Weitere Unterstützung kam vom Campus St. Michael in Traunstein, der von Anfang an Räume für die Abholstelle zur Verfügung stellte. Inzwischen können Kristine Rühl und ihr Team den einstigen Gemüsekeller des Studienseminars nutzen, auch als Lagerplatz für nicht sofort benötigte Produkte. Neu ist jetzt die Zusammenarbeit mit einem weiteren Demeter-Bauern: Jakob Aicher aus Bergham bei Trostberg. Er stellt auf seinem Hof einen Raum für die Abholer zur Verfügung und bietet darin auch die von ihm produzierten Waren an: vor allem Leinöl und weitere Getreideprodukte.

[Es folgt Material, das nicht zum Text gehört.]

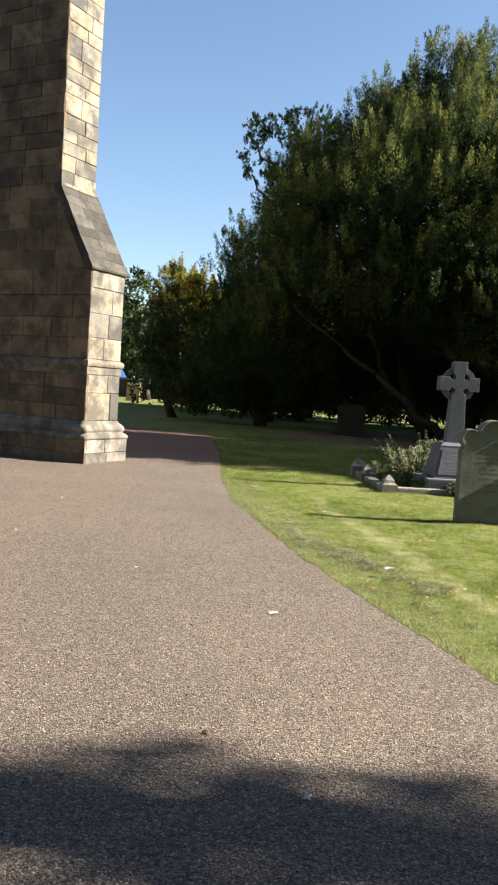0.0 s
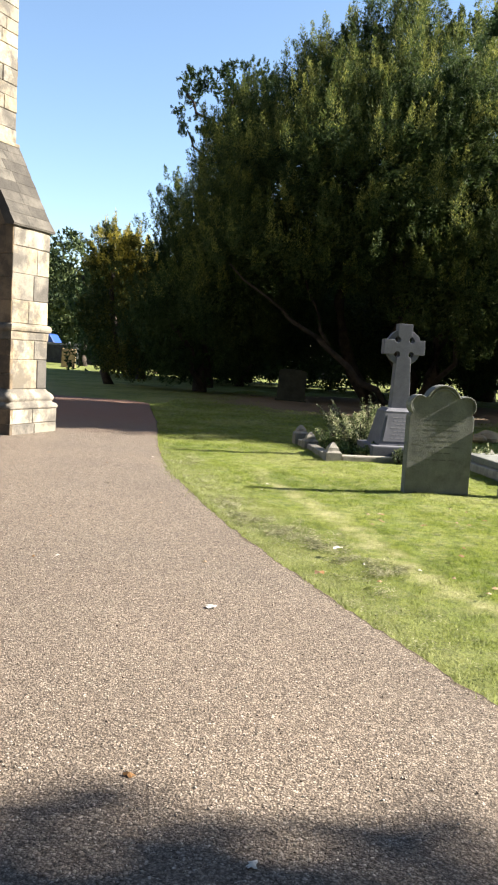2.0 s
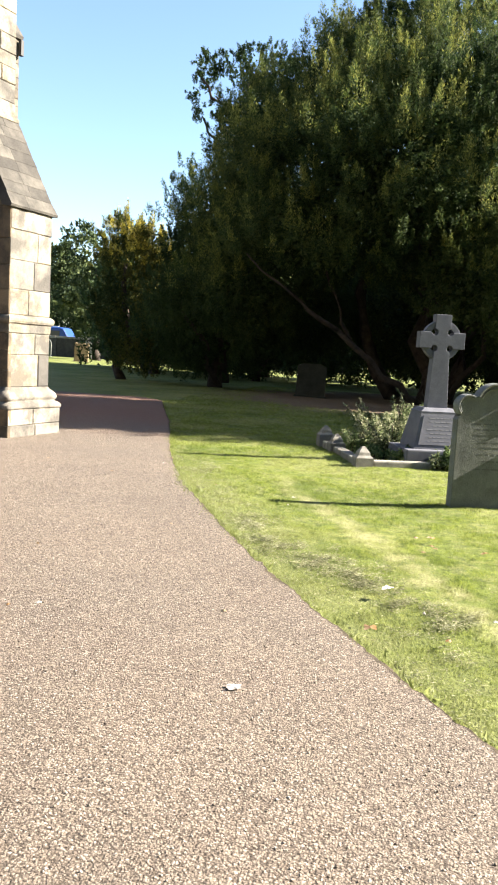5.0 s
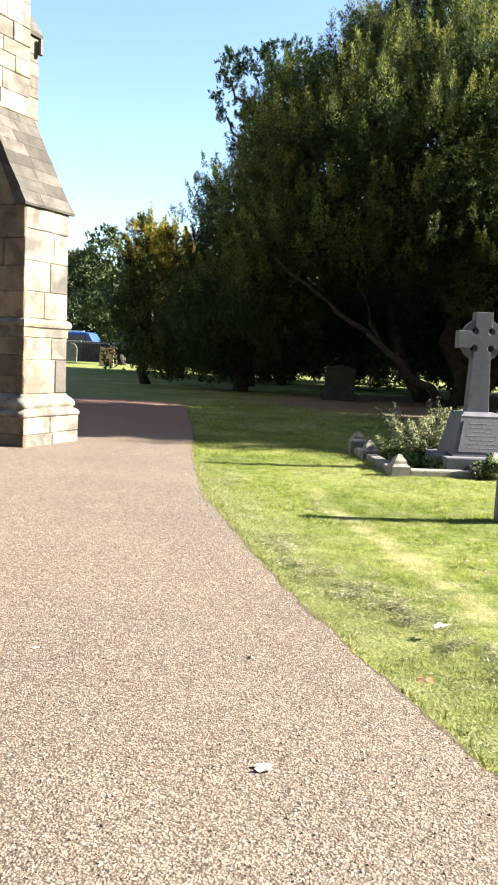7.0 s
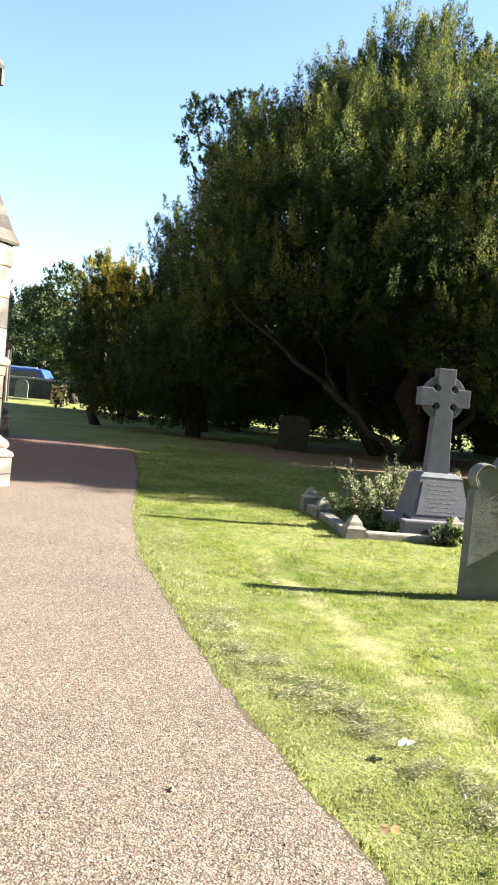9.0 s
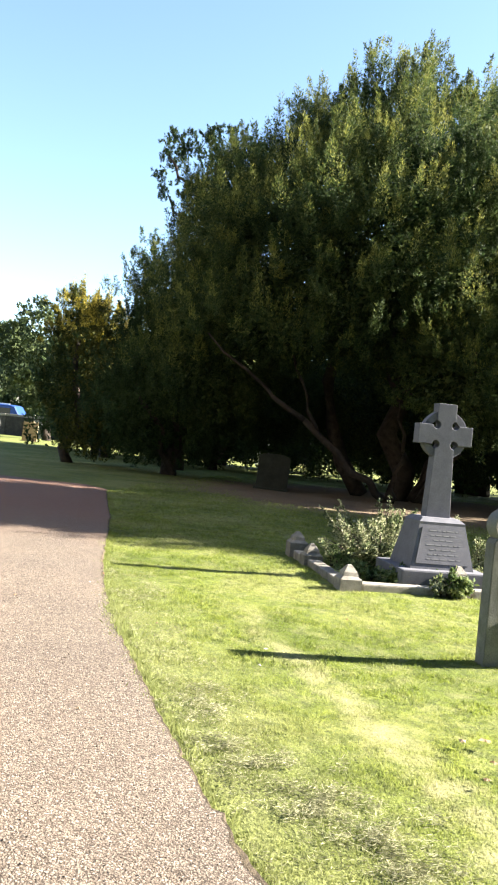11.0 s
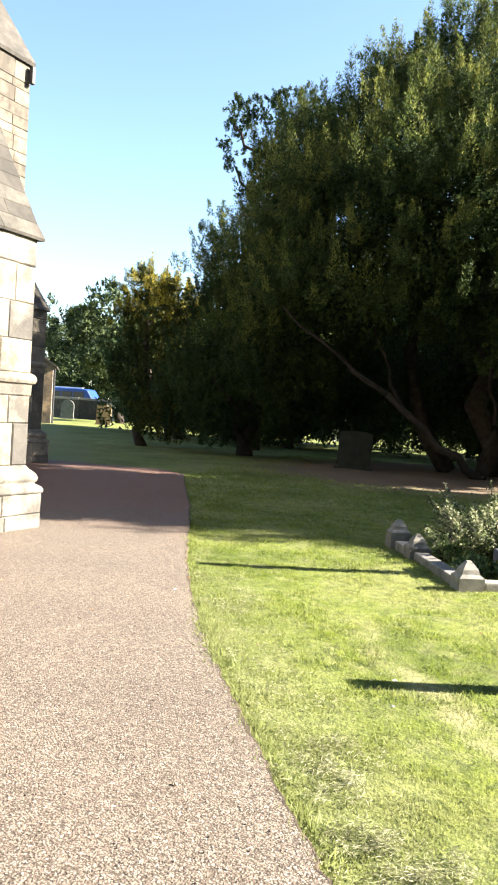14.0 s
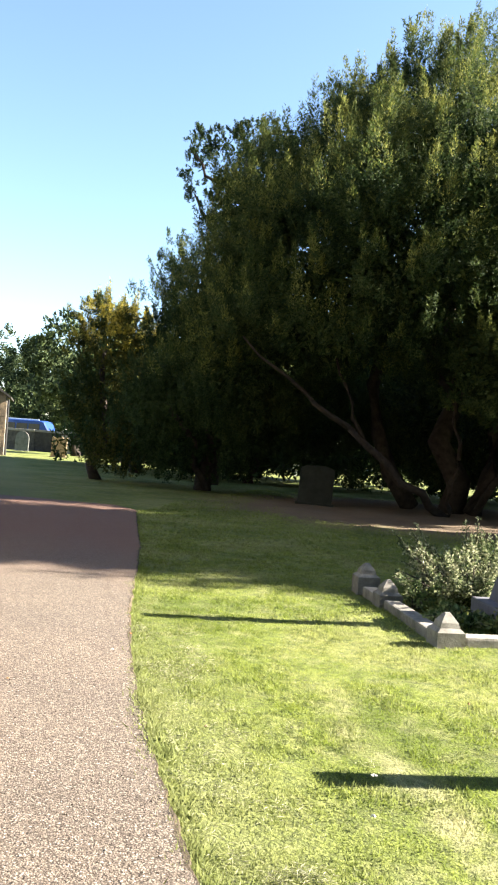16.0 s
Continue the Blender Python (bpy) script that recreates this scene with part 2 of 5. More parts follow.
def grass_mats():
    m, ns, ls, b = mat("lawn_soil_and_grass", 0.95)
    pos = world_pos(ns)
    col = grass_color(ns, ls, pos)
    n = tex(ns, ls, "noise", 60, detail=4, vec=pos)
    col = mix(ns, ls, 0.5, col, ramp(ns, ls, n.outputs["Fac"], [(0.35, (0.25, 0.25, 0.22)), (0.65, (0.75, 0.75, 0.7))]), "OVERLAY")
    # soil and thatch tone, with the missing self-shade of blades put in
    col = mix(ns, ls, 1.0, col, (0.58, 0.58, 0.5), "MULTIPLY")
    dist = ns.new("ShaderNodeVectorMath")
    dist.operation = "DISTANCE"
    ls.new(pos, dist.inputs[0])
    dist.inputs[1].default_value = (0.2, 28.0, 0)
    nb = tex(ns, ls, "noise", 0.7, detail=5, vec=pos)
    reach = math_node(ns, ls, "ADD", math_node(ns, ls, "MULTIPLY", dist.outputs["Value"], 0.1), math_node(ns, ls, "MULTIPLY_ADD", nb.outputs["Fac"], 0.5, -0.25))
    bare = ramp(ns, ls, reach, [(0.5, (1, 1, 1)), (0.72, (0, 0, 0))])
    col = mix(ns, ls, bare, col, mix(ns, ls, nb.outputs["Fac"], (0.07, 0.05, 0.033), (0.20, 0.145, 0.095)))
    ls.new(col, b.inputs["Base Color"])
    bump(ns, ls, b, n.outputs["Fac"], 0.8, 0.03)
    m2, ns, ls, b = mat("grass_blades", 0.6)
    geo = ns.new("ShaderNodeNewGeometry")
    col = grass_color(ns, ls, geo.outputs["Position"])
    col = mix(ns, ls, 0.5, col, ramp(ns, ls, geo.outputs["Random Per Island"], [(0.0, (0.38, 0.42, 0.32)), (0.6, (0.52, 0.52, 0.5)), (1.0, (0.72, 0.70, 0.62))]), "OVERLAY")
    ls.new(col, b.inputs["Base Color"])
    tr = ns.new("ShaderNodeBsdfTranslucent")
    ls.new(col, tr.inputs[0])
    ms = ns.new("ShaderNodeMixShader")
    ms.inputs[0].default_value = 0.55
    ls.new(b.outputs[0], ms.inputs[1])
    ls.new(tr.outputs[0], ms.inputs[2])
    ls.new(ms.outputs[0], ns["Material Output"].inputs[0])
    return m, m2


M_LAWN, M_BLADE = grass_mats()


def path_mat():
    m, ns, ls, b = mat("chipped_tarmac", 0.75)
    pos = world_pos(ns)
    # uneven chips: the cells are bent by fine noise
    nd = tex(ns, ls, "noise", 70, detail=3, vec=pos)
    bent = ns.new("ShaderNodeVectorMath")
    bent.operation = "MULTIPLY_ADD"
    ls.new(nd.outputs["Color"], bent.inputs[0])
    bent.inputs[1].default_value = (0.016, 0.016, 0.016)
    ls.new(pos, bent.inputs[2])
    v = tex(ns, ls, "voronoi", 105, vec=bent.outputs[0])
    v2 = tex(ns, ls, "voronoi", 230, vec=bent.outputs[0])
    sepc = ns.new("ShaderNodeSeparateColor")
    ls.new(v.outputs["Color"], sepc.inputs[0])
    sep2 = ns.new("ShaderNodeSeparateColor")
    ls.new(v2.outputs["Color"], sep2.inputs[0])
    stones = [(0.0, (0.036, 0.028, 0.023)), (0.25, (0.092, 0.072, 0.058)), (0.6, (0.178, 0.143, 0.115)), (0.9, (0.285, 0.235, 0.191)), (1.0, (0.52, 0.46, 0.40))]
    chip = mix(ns, ls, 0.5, ramp(ns, ls, sepc.outputs[0], stones), ramp(ns, ls, sep2.outputs[0], stones))
    edge = ramp(ns, ls, v.outputs["Distance"], [(0.40, (1, 1, 1)), (0.72, (0.5, 0.48, 0.46))])
    col = mix(ns, ls, 1.0, chip, edge, "MULTIPLY")
    # broad wheel-worn bands and pale dusty patches
    nw = tex(ns, ls, "noise", 0.35, detail=5, rough=0.65, vec=pos)
    col = mix(ns, ls, 0.3, col, ramp(ns, ls, nw.outputs["Fac"], [(0.36, (0.38, 0.39, 0.40)), (0.5, (0.51, 0.50, 0.49)), (0.64, (0.63, 0.60, 0.58))]), "OVERLAY")
    n = tex(ns, ls, "noise", 0.8, detail=6, vec=pos)
    col = mix(ns, ls, 0.35, col, ramp(ns, ls, n.outputs["Fac"], [(0.35, (0.42, 0.40, 0.39)), (0.65, (0.58, 0.57, 0.55))]), "OVERLAY")
    # reddish surface farther along the path, with its tree shade put into the colour
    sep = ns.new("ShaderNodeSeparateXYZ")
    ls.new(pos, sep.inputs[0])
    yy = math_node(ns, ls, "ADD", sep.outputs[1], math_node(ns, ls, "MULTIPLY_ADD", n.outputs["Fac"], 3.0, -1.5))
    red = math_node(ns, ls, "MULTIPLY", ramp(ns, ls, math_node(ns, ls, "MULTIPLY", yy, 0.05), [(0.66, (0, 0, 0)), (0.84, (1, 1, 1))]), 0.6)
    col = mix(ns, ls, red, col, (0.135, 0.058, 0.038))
    ls.new(col, b.inputs["Base Color"])
    h = math_node(ns, ls, "SUBTRACT", math_node(ns, ls, "MULTIPLY", sepc.outputs[1], 0.6), v.outputs["Distance"])
    bump(ns, ls, b, math_node(ns, ls, "ADD", h, math_node(ns, ls, "MULTIPLY", sep2.outputs[1], 0.5)), 0.7, 0.009)
    return m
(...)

Ihr schwäbischer Dialekt verrät Kristine Rühls Herkunft: Sie kam im Alter von sieben Jahren aus der Schillerstadt Marbach in Baden-Württemberg in den Chiemgau. Von Beruf ist sie Schneidermeisterin, führte zuletzt aber viele Jahre lang eine Werbeagentur, ehe sie begann, ihren Traum zu leben: Sie gründete eine biologisch-dynamische Gärtnerei. Zielstrebig bildete sie sich auf dem Gebiet weiter, ehe sie das Grundstück in Tettenberg erwarb und 2018 den Sprung in die SoLaWi wagte. Ihre Begeisterung und ihr Mut, Neues auszuprobieren, sind mitreißend. Die 53-Jährige arbeitet, wenn es sein muss, auch mal 16 Stunden am Tag. Auf ihre Schwielen an den Händen und die schwarzen Ränder unter den Fingernägeln ist sie stolz. Und wenn sie jetzt nach zwei Jahren zurückblickt auf das, was sie und ihre Mithelfer geschaffen haben, sagt sie aus vollem Herzen, dass sie es keine Minute bereut, sich an diese Mammutaufgabe gewagt zu haben.
Apropos Mithelfer: Als es 2018 so richtig los ging, half ihre Nichte Karoline Widur mit vollem Einsatz mit. Dazu kam ein Team aus acht Leuten, die zu festen Zeiten mit anpackten, vor allem am Donnerstagnachmittag und am Freitagvormittag zur Erntezeit, damit die Kunden dann ab 13 Uhr – beziehungsweise ab 14 Uhr in Bergham – ihre Waren an den Ausgabestellen abholen können. Heuer half der gelernte Gemüsegärtner Samuel Wolf aus Trostberg tageweise aus; er steigt jetzt in Vollzeit ein und versorgt auch die Abholstelle Trostberg. Drei Abholer gibt es dafür bereits.
Noch ist die Kapazität von Kristine Rühls Gärtnerei aber längst nicht voll ausgeschöpft, zumal die Anbauflächen ja wachsen. Etwa durch ein rund 6000 Quadratmeter großes Grundstück bei Bergham unweit der neuen Ausgabestelle – zur Verfügung gestellt von Familie Trattler aus Tettelham, die der Gärtnerei auf ihrem Hof bereits einen Raum für die Ausgabestelle für den Bereich Waging überlassen hat. Obst und Gemüse für 150 Abnehmer wird ab dem kommenden Jahr bei der SoLaWi Chiemgau produziert, weitere Kundschaft ist also willkommen.